At her new exhibition in Doha, Qatari artist Maryam Al-Semaitt explained to guests the central message of her latest work: what happens when great wealth is taken for granted.

That money, mainly from selling natural gas from a peninsula in the Gulf desert that was a British protectorate until 1971, has paid for the city’s skyscrapers, hotels and investments in some of the world’s most iconic companies, buildings and sports teams. What it can’t do, she said, is provide a shield for what’s now the world’s richest nation.

The showdown with Gulf neighbors Saudi Arabia and the United Arab Emirates has exposed the precarious position of Qatar. The soft power of the multi-billion-dollar Qatar brand that was meant to protect it has never looked more fragile. Doha’s isolation, cutting it off from diplomatic and transport links, is heading into a third week.

“The fact that we have always taken safety for granted, security for granted, now we’re questioning these kinds of things,” said Al-Semaitt, 27, on the second day of showing her sculptures and images done with another artist. The point is to highlight, she said, how “we never actually stop and appreciate what we have in our lives until we lose it.”

At the crux of Qatar’s predicament is its refusal to toe the line drawn by more powerful neighbors. It adopted the ultra-conservative Saudi strain of Islam, though a lighter version, and as its economy boomed, foreign policy diverged. Though Qataris and their emir remain defiant, the question is how to sustain an almost paradoxical existence.

Take foreign policy. Qatar has hosted a U.S. air base since the early 2000s while maintaining close ties to Islamist groups. According to the Saudis and Emiratis, it funds jihad while its $335 billion sovereign wealth fund has stakes in global companies from German carmaker Volkswagen AG to Glencore and Barclays Plc. In 2022, Qatar is due to host the World Cup, the showpiece global soccer tournament.

“The Qatar brand was about producing security and legitimacy,” said Samer Shehata, an associate professor at the politics and international relations program at the Doha Institute for Graduate Studies. “It was about putting Qatar on the map so everybody knew what Qatar was, who Qatar is and the importance of Qatar. It became visible.”

“But in the end what does soft power get you?” he added. “Can it produce security? The current crisis exposes this question. I’m not sure soft power by itself is enough, especially if you live in a bad neighborhood.”

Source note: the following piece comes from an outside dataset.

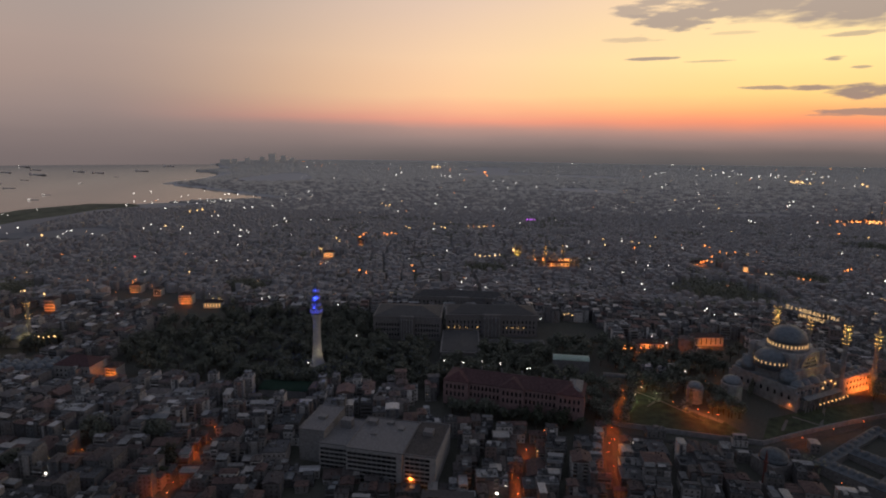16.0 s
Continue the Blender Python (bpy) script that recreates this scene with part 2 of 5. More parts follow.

Qatar’s alternative path goes back to when the British Empire was in its final death throes. It had been a protectorate since the Ottomans were defeated during World War I and the dominant Al Thani family agreed to cede control in return for security. The early energy industry brought in revenue in the 1950s and 1960s before the nation decided to go it alone rather than join what became the U.A.E. as another emirate.

For sure, income from a giant gas field has allowed Qatar to extend its influence beyond money. With per-capita income of $130,000, more than twice Saudi Arabia, it supported Egypt under the Muslim Brotherhood, a political party outlawed by its two Sunni Gulf neighbors, and opposed efforts to isolate Shiite rival Iran.